29. Şikâyetçi borçlu şirketin icra mahkemesine verdiği şikâyet dilekçesinde şahsi borcundan dolayı ortağı bulunduğu adi ortaklığın hak ediş alacağı üzerine haciz konulduğunu, ortak girişimin alacakları üzerine konan haczin kaldırılmasını ileri sürdüğüne göre bu yöndeki haczedilmezlik şikâyeti süreye tabi değildir. Mahkemece işin esasına girilerek şikâyetçi borçlu şirketin ortağı bulunduğu adi ortaklığın üçüncü kişilerde bulunan hakediş alacağının haczinin yapılıp yapılmadığının araştırılarak yukarıda yazılı ilke ve kurallar ışığında oluşacak sonuca göre bir karar verilmesi gerekir.

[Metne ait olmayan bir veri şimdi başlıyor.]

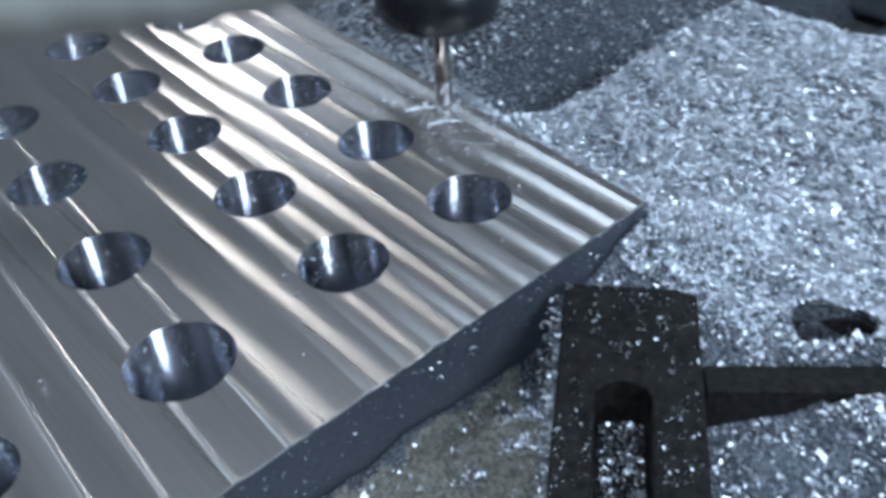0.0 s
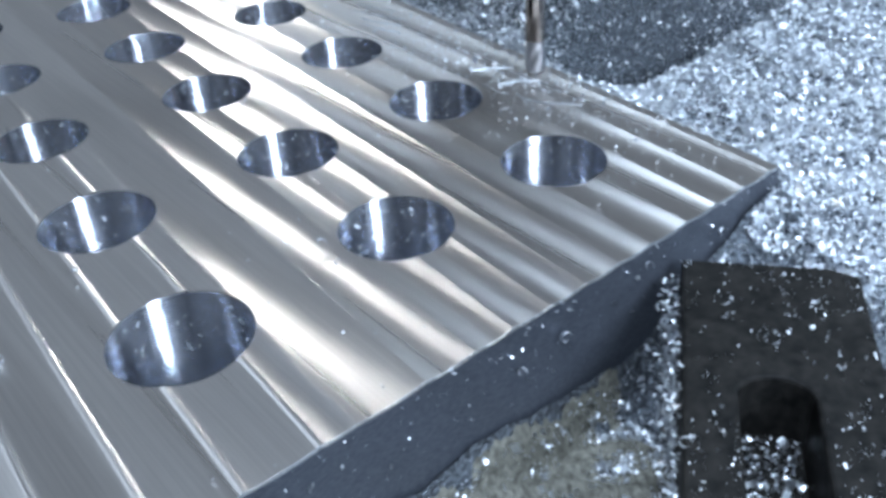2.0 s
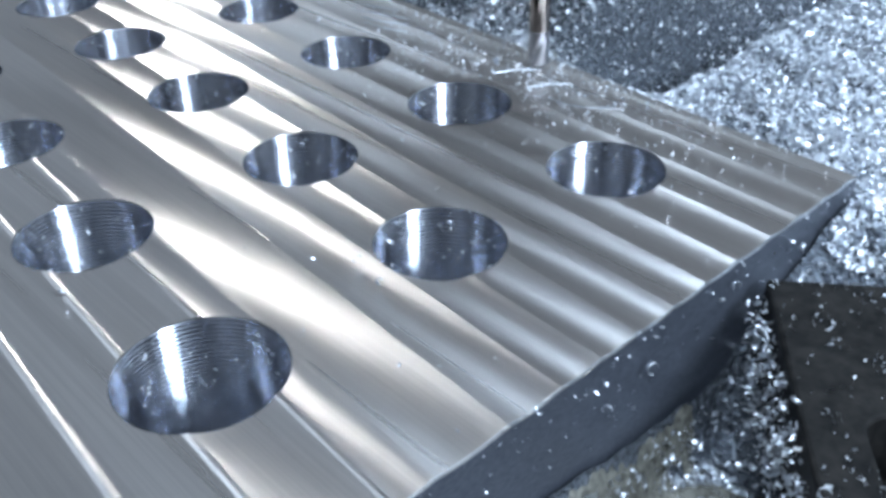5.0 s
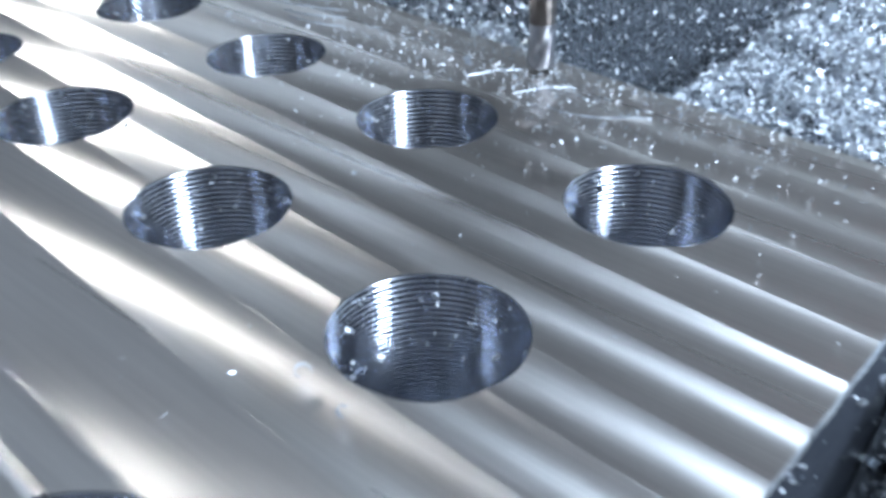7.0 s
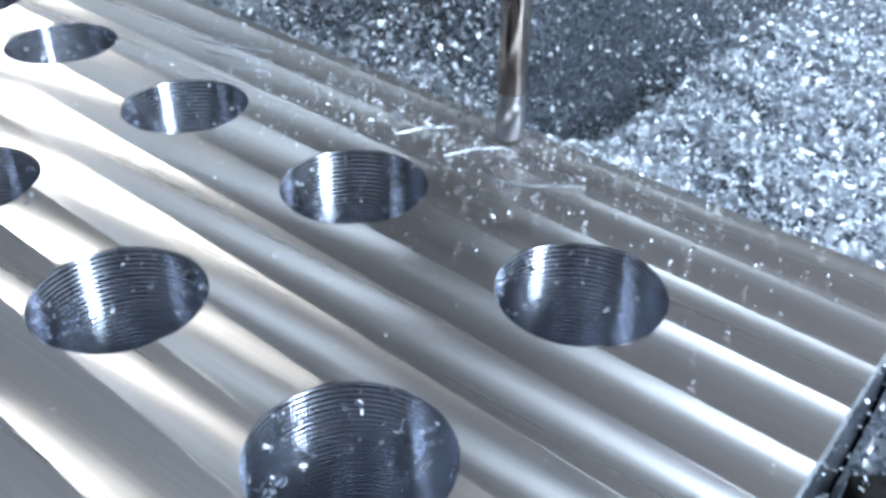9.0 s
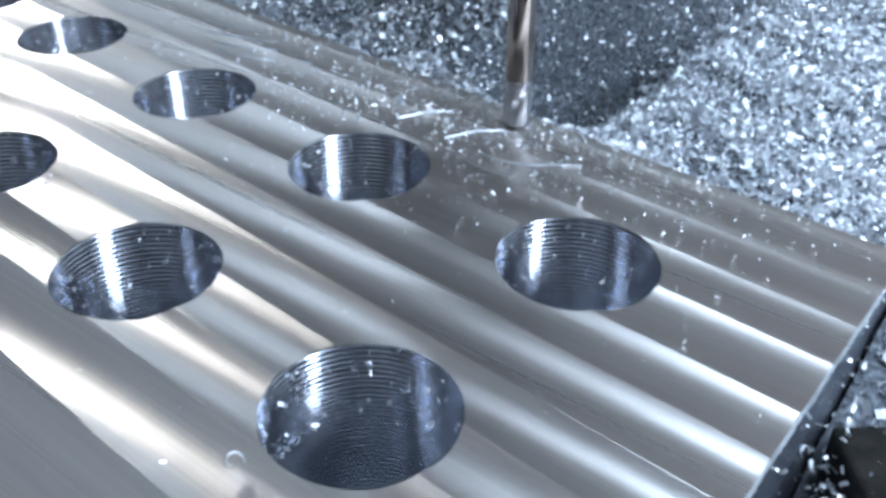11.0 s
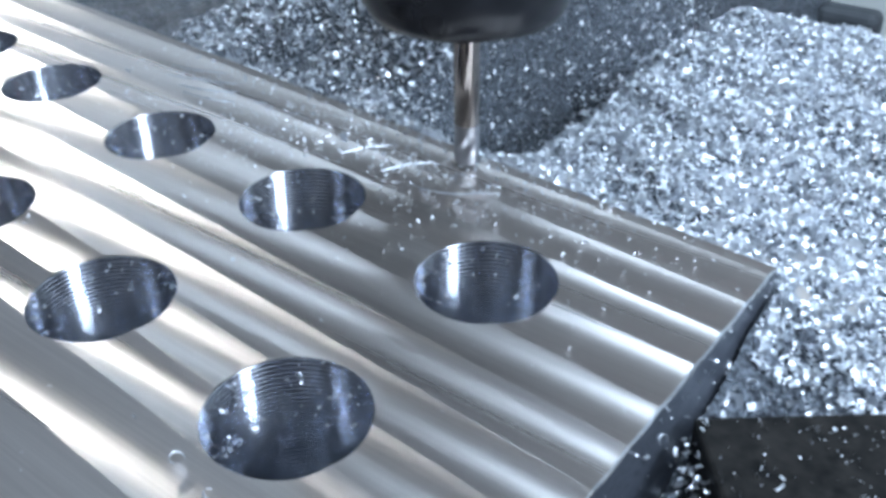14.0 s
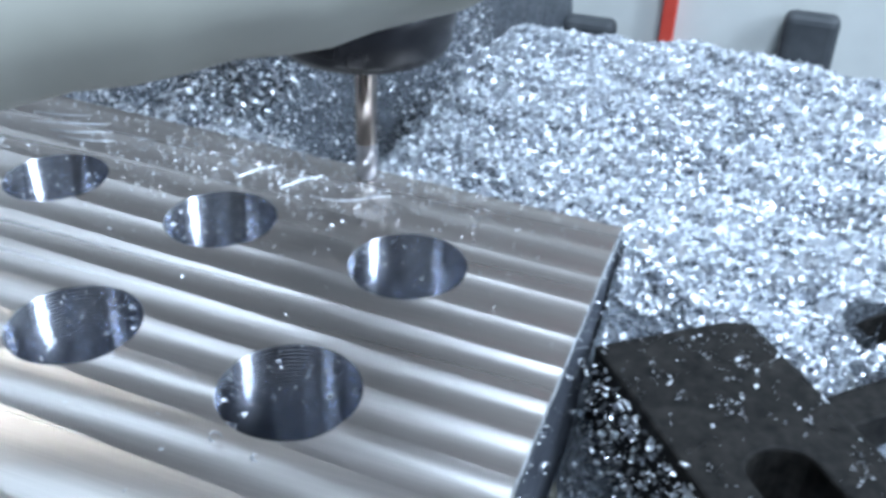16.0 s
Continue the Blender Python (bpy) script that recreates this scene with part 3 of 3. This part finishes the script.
def build_hose():
    """A grey coolant hose that hangs near the eye: a tube swept along a bent line."""
    pts = [Vector(p) for p in ((-0.100, -0.130, 0.060), (-0.030, -0.075, 0.074), (0.009, -0.047, 0.0815), (0.034, -0.029, 0.0865), (0.052, -0.012, 0.098), (0.058, 0.000, 0.130), (0.056, 0.010, 0.200), (0.050, 0.020, 0.340))]
    line = []
    for i in range(len(pts) - 1):
        p0, p1, p2, p3 = pts[max(i - 1, 0)], pts[i], pts[i + 1], pts[min(i + 2, len(pts) - 1)]
        for k in range(8):
            u = k / 8
            line.append(0.5 * (2 * p1 + (p2 - p0) * u + (2 * p0 - 5 * p1 + 4 * p2 - p3) * u * u + (3 * p1 - p0 - 3 * p2 + p3) * u ** 3))
    bm = bmesh.new()
    prev, side = None, Vector((0.57, -0.8, 0.1))
    for i in range(len(line) - 1):
        d = (line[i + 1] - line[i]).normalized()
        side = (side - d * side.dot(d)).normalized()
        up = d.cross(side)
        r = 0.0090 + 0.0003 * math.sin(i * 1.9)
        ring = [bm.verts.new(line[i] + r * (math.cos(2 * math.pi * k / 24) * side + math.sin(2 * math.pi * k / 24) * up)) for k in range(24)]
        if prev:
            for k in range(24):
                bm.faces.new((prev[k], prev[(k + 1) % 24], ring[(k + 1) % 24], ring[k]))
        else:
            bm.faces.new(ring[::-1])
        prev = ring
    bm.faces.new(prev)
    ob = new("coolant_hose", mesh_of(bm, "coolant_hose", HOSE, True))
    return tagged(ob, "thick smooth grey coolant hose hanging over the plate", "hose")


HOSE_THING = build_hose()


TOOL_X = [(0, -40.3), (0.5, -41.0), (1, -38.5), (1.5, -33.0), (2, -33.5), (2.5, -39.0), (3, -42.0), (3.5, -43.0), (6, -41.0), (6.5, -40.0), (7, -38.0),
          (7.5, -36.5), (8, -34.5), (8.5, -30.5), (9, -30.0), (11.5, -26.2), (12, -22.4), (12.5, -18.8), (13, -15.5), (13.5, -19.0), (14, -22.8),
          (14.5, -19.8), (15, -14.5), (15.5, -14.6), (16, -19.0)]


def motions():
    walk(SPINDLE, [(t, pose(x / 1000, 0.0735, 0.0004)) for t, x in TOOL_X])
    walk(HOSE_THING, [(t, pose(x, y, z)) for t, x, y, z in ((0, 0, 0, 0.0135), (0.2, 0, 0, 0.05), (0.5, 0, 0, 0.09), (14.8, 0, 0, 0.09), (15.4, 0, 0, 0.03), (15.7, 0, 0, 0.004), (16, 0, 0, 0))])


motions()
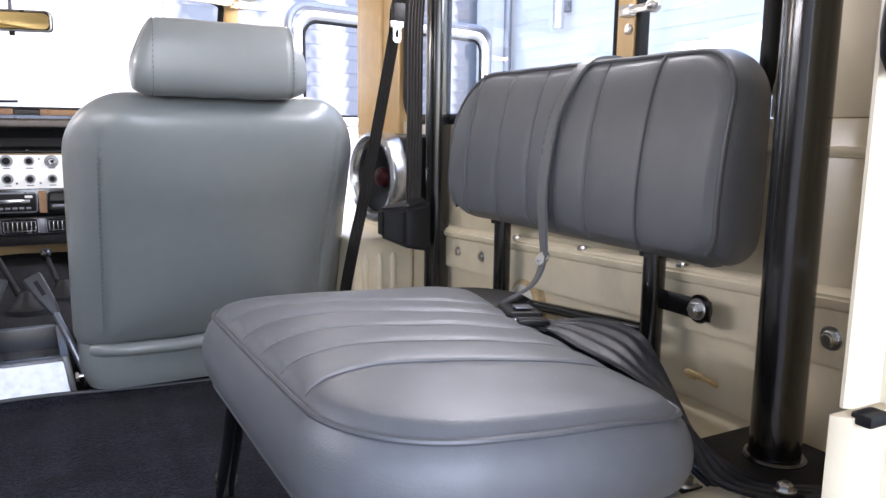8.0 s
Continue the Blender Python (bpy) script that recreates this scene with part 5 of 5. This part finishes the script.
# passenger side: from the buckle over the cushion's edge down to the wheel arch
t = lap_belt("navy lap belt with black and chrome buckle trailing behind the cushion", [
    ([(0.562, 0.862, 0.306), (0.590, 0.825, 0.314), (0.602, 0.785, 0.317), (0.604, 0.750, 0.311), (0.598, 0.715, 0.288), (0.588, 0.682, 0.266), (0.582, 0.655, 0.247), (0.594, 0.632, 0.230), (0.622, 0.612, 0.212), (0.662, 0.590, 0.208), (0.70, 0.568, 0.208)],
     [(0.538, 0.858, 0.304), (0.535, 0.815, 0.308), (0.533, 0.775, 0.305), (0.532, 0.735, 0.303), (0.534, 0.700, 0.300), (0.540, 0.668, 0.290), (0.550, 0.646, 0.277), (0.558, 0.640, 0.248), (0.576, 0.630, 0.214), (0.606, 0.596, 0.204), (0.650, 0.552, 0.203)]),
    ([(0.556, 0.845, 0.300), (0.580, 0.800, 0.305), (0.590, 0.760, 0.300), (0.590, 0.720, 0.280), (0.582, 0.685, 0.254), (0.580, 0.660, 0.232), (0.590, 0.638, 0.214), (0.612, 0.62, 0.205)],
     [(0.536, 0.842, 0.298), (0.536, 0.790, 0.298), (0.538, 0.750, 0.292), (0.540, 0.710, 0.282), (0.546, 0.680, 0.268), (0.556, 0.662, 0.246), (0.566, 0.650, 0.222), (0.584, 0.640, 0.203)])], (0.56, 0.72, 0.2))
turned = Matrix.Translation((0.556, 0.905, 0.306)) @ Matrix.Rotation(radians(-20), 4, "Z") @ Matrix.Rotation(radians(-4), 4, "X")
bm = boxes(((-0.020, -0.032, -0.008), (0.020, 0.036, 0.007), 0.004, 3))
bm.transform(turned)
b = part("buckle", bm, BLACKPLASTIC, t)
bm = boxes(((-0.010, -0.022, 0.0090), (0.010, -0.002, 0.0110), 0.001))
bm.transform(turned)
part("buckle_plate", bm, GUNMETAL, b, "grey metal plate")
bm = boxes(((-0.017, -0.048, -0.004), (0.017, -0.030, 0.003), 0.001))
bm.transform(turned)
part("tongue", bm, CHROME, t, "chrome belt tongue")
bm = boxes(((-0.017, -0.066, -0.004), (0.018, -0.046, 0.004), 0.003, 2))
bm.transform(turned)
part("tongue_grip", bm, BLACKPLASTIC, t)
put(t)
# black belt end running forward behind the passenger-side cushion
t = thing("lap_belt_end", (0.66, 1.15, 0.29), "black lap belt end and buckle lying behind the cushion", "seat belt", "rear lap belts")
bm = bmesh.new()
ribbon(bm, smooth_path([(0.570, 0.935, 0.306), (0.580, 0.99, 0.304), (0.575, 1.08, 0.292), (0.58, 1.20, 0.264), (0.61, 1.30, 0.225), (0.64, 1.36, 0.204)], 8), (1, 0.3, 0.2), 0.046, 0.003, 4)
part("webbing", bm, WEBBING, t)
put(t)


def belt_anchor(p):
    t = thing("belt_anchor", p, "zinc belt anchor bolt on the wheel arch under the cushion", "bolt", "belt anchors")
    bm = boxes(((p[0] - 0.012, p[1] - 0.012, WELL_Z), (p[0] + 0.012, p[1] + 0.018, WELL_Z + 0.004), 0.0015))
    part("anchor_plate", bm, BLACKPAINT, t)
    bm = bmesh.new()
    bolt_head(bm, (p[0], p[1], WELL_Z + 0.004), (0, 0, 1), 0.008, 0.008)
    part("anchor_bolt", bm, STEEL, t, "zinc bolt")
    return put(t)


belt_anchor((-0.606, 0.628, WELL_Z))
belt_anchor((0.572, 0.655, WELL_Z))

# foam pad on the passenger-side wall, tie-down loops
t = thing("foam_pad", (0.745, 1.12, 0.27), "yellowed round foam pad on the body side behind the seat", "foam pad")
bm = bmesh.new()
disc(bm, (0.756, 1.165, 0.242), (-1, 0, 0), 0.042, 0.018, 32, 0.004)
part("pad", bm, FOAM, t)
bm = bmesh.new()
disc(bm, (0.739, 1.165, 0.242), (-1, 0, 0), 0.033, 0.004, 32, 0.0015)
part("pad_face", bm, HEADLINER, t, "pale round face")
put(t)


def tie_loop(sx, y, z, label, mat):
    xw = 0.745 if sx < 0 else 0.755
    t = thing("tie_down_loop", (sx * xw, y, z), label, "loop", "tie-down loops")
    bm = bmesh.new()
    tube(bm, smooth_path([(sx * (xw + 0.001), y - 0.016, z - 0.010), (sx * (xw - 0.018), y - 0.012, z), (sx * (xw - 0.022), y, z + 0.004), (sx * (xw - 0.018), y + 0.014, z), (sx * (xw + 0.001), y + 0.016, z - 0.010)], 6), 0.0038, 8)
    part("wire", bm, mat, t)
    return put(t)


tie_loop(-1, 0.80, 0.258, "steel wire tie-down loop on the body side", STEEL)
tie_loop(-1, 1.12, 0.245, "steel wire tie-down loop on the body side", STEEL)
tie_loop(1, 0.80, 0.235, "yellowed wire tie-down loop on the body side", FOAM)
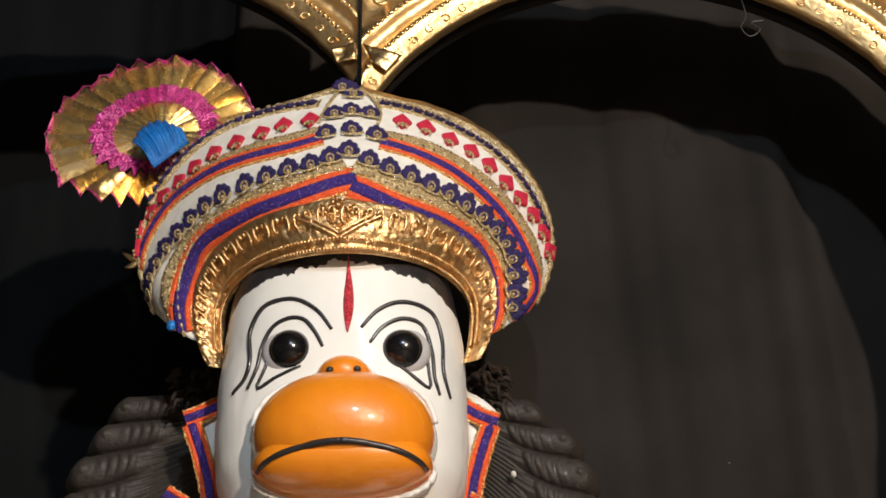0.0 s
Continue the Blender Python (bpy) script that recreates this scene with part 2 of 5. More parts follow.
def loft(bm, rings, sides=40, index=0):
    """Closed skin over rings of (centre, half axis u, half axis v, power)."""
    rows = []
    for c, u, v, p in rings:
        row = []
        for k in range(sides):
            a = 2 * math.pi * k / sides
            ca, sa = math.cos(a), math.sin(a)
            e = 2.0 / p
            row.append(bm.verts.new(Vector(c) + Vector(u) * math.copysign(abs(ca) ** e, ca) + Vector(v) * math.copysign(abs(sa) ** e, sa)))
        rows.append(row)
    for a, b in zip(rows, rows[1:]):
        for k in range(sides):
            f = bm.faces.new((a[k], a[(k + 1) % sides], b[(k + 1) % sides], b[k]))
            f.material_index = index
    for row in (rows[0][::-1], rows[-1]):
        bm.faces.new(row).material_index = index
    return rows


def flat(z, x0, x1, y0, y1, p=2.3):
    """A level ring from its left, right, front and back."""
    return ((x0 + x1) / 2, (y0 + y1) / 2, z), ((x1 - x0) / 2, 0, 0), (0, (y1 - y0) / 2, 0), p


def ball(bm, c, r, index=0, seg=20, rows=12, p=2.0):
    r = (r, r, r) if isinstance(r, (int, float)) else r
    rings = []
    for k in range(1, rows):
        a = math.pi * k / rows
        rings.append(((c[0], c[1], c[2] - r[2] * math.cos(a)), (r[0] * math.sin(a), 0, 0), (0, r[1] * math.sin(a), 0), p))
    loft(bm, rings, seg, index)


def tube(bm, pts, radii, sides=8, index=0):
    """A round skin along points; radii is one radius or one for each point."""
    pts = [Vector(p) for p in pts]
    radii = [radii] * len(pts) if isinstance(radii, (int, float)) else np.interp(np.linspace(0, 1, len(pts)), np.linspace(0, 1, len(radii)), radii)
    rings, side = [], None
    for k, p in enumerate(pts):
        d = (pts[min(k + 1, len(pts) - 1)] - pts[max(k - 1, 0)]).normalized()
        if side is None:
            side = d.orthogonal().normalized()
        side = (side - d * side.dot(d)).normalized()
        rings.append((p, side * float(radii[k]), d.cross(side) * float(radii[k]), 2.0))
    loft(bm, rings, sides, index)


def spline(pts, step):
    """Catmull-Rom through points, resampled at even steps."""
    pts = [Vector(p) for p in pts]
    fine = []
    for k in range(len(pts) - 1):
        a, b, c, d = pts[max(k - 1, 0)], pts[k], pts[k + 1], pts[min(k + 2, len(pts) - 1)]
        for i in range(16):
            t = i / 16
            fine.append(0.5 * ((2 * b) + (c - a) * t + (2 * a - 5 * b + 4 * c - d) * t * t + (3 * b - a - 3 * c + d) * t ** 3))
    fine.append(pts[-1])
    return even(fine, step)


def even(pts, step):
    pts = [Vector(p) for p in pts]
    total = sum((b - a).length for a, b in zip(pts, pts[1:]))
    n = max(2, round(total / step))
    out, k, gone = [pts[0].copy()], 0, 0.0
    for i in range(1, n):
        want = total * i / n
        while k < len(pts) - 2 and gone + (pts[k + 1] - pts[k]).length < want:
            gone += (pts[k + 1] - pts[k]).length
            k += 1
        seg = (pts[k + 1] - pts[k]).length or 1e-9
        out.append(pts[k].lerp(pts[k + 1], min(1, (want - gone) / seg)))
    out.append(pts[-1].copy())
    return out


def box(bm, lo, hi, index=0):
    v = [bm.verts.new((x, y, z)) for x in (lo[0], hi[0]) for y in (lo[1], hi[1]) for z in (lo[2], hi[2])]
    for q in ((0, 1, 3, 2), (4, 6, 7, 5), (0, 4, 5, 1), (2, 3, 7, 6), (0, 2, 6, 4), (1, 5, 7, 3)):
        bm.faces.new([v[i] for i in q]).material_index = index


# ---- the hall ----
FLOOR = 0.30
for nm, lo, hi, m in (
    ("floor", (-3.6, -7.2, FLOOR - 0.1), (3.6, 1.2, FLOOR), FLOORM),
    ("ceiling", (-3.6, -7.2, 4.6), (3.6, 1.2, 4.7), PLASTER),
    ("wall_north", (-3.6, 1.2, FLOOR), (3.6, 1.35, 4.6), PLASTER),
    ("wall_south", (-3.6, -7.35, FLOOR), (3.6, -7.2, 4.6), PLASTER),
    ("wall_east", (3.6, -7.2, FLOOR), (3.75, 1.2, 4.6), PLASTER),
    ("wall_west", (-3.75, -7.2, FLOOR), (-3.6, 1.2, 4.6), PLASTER),
):
    bm = bmesh.new()
    box(bm, lo, hi)
    tagged(part(nm, bm, m, smooth=False), "plain plastered hall surface in dim light" if m is PLASTER else "plain grey stone floor of the hall", nm.split("_")[0], kind="structure")

# curtain behind the statue, hanging in shallow folds
CX, CZ = 220, 60
grid = []
for i in range(CX + 1):
    x = -1.9 + 3.8 * i / CX
    col = []
    for j in range(CZ + 1):
        z = FLOOR + 0.01 + 3.9 * j / CZ
        lean = 0.03 * noise.noise((x * 0.8, z * 0.5, 1.3))
        fold = 0.034 * noise.noise((x * 4.2 + lean * 12, z * 0.28, 7.0)) + 0.024 * noise.noise((x * 11 + z * 0.25, z * 0.5, 3.0)) + 0.010 * noise.noise((x * 26 + z * 0.6, z * 0.8, 8.0))
        pull = 0.035 * math.exp(-((x - 0.69 - 0.02 * (z - 3.0)) / 0.035) ** 2) - 0.028 * math.exp(-((x - 0.76) / 0.03) ** 2)
        pull *= 0.6 + 0.4 * noise.noise((z * 1.3, 0, 5))
        crease = 0.005 * noise.noise((x * 9, z * 7, 2.0))
        back = 0.19 * min(1, max(0, (-0.25 - x) / 0.25))
        col.append(Vector((x, 0.34 + back + fold - pull + crease, z)))
    grid.append(col)
SPLIT = int(CX * (1.9 - 0.26) / 3.8)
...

30. Hâl böyle olunca, Hukuk Genel Kurulunca da benimsenen Özel Daire bozma kararına uyulması gerekirken, önceki kararda direnilmesi usul ve yasaya aykırıdır.

IV. SONUÇ:

Açıklanan nedenlerle;

Borçlu vekilinin temyiz itirazlarının kabulü ile direnme kararının Özel Daire bozma kararında gösterilen nedenlerden dolayı BOZULMASINA,

İstek hâlinde temyiz peşin harcının yatırana geri verilmesine,

2004 sayılı İcra ve İflas Kanunu’na 5311 sayılı Kanun'un 29. maddesi ile eklenen Geçici 7. maddesinin göndermesi ile uygulanması gereken İİK’nın 366/III. maddesi uyarınca kararın tebliğden itibaren on gün içerisinde karar düzeltme yolu açık olmak üzere, 19.10.2022 tarihinde oy birliği ile karar verildi.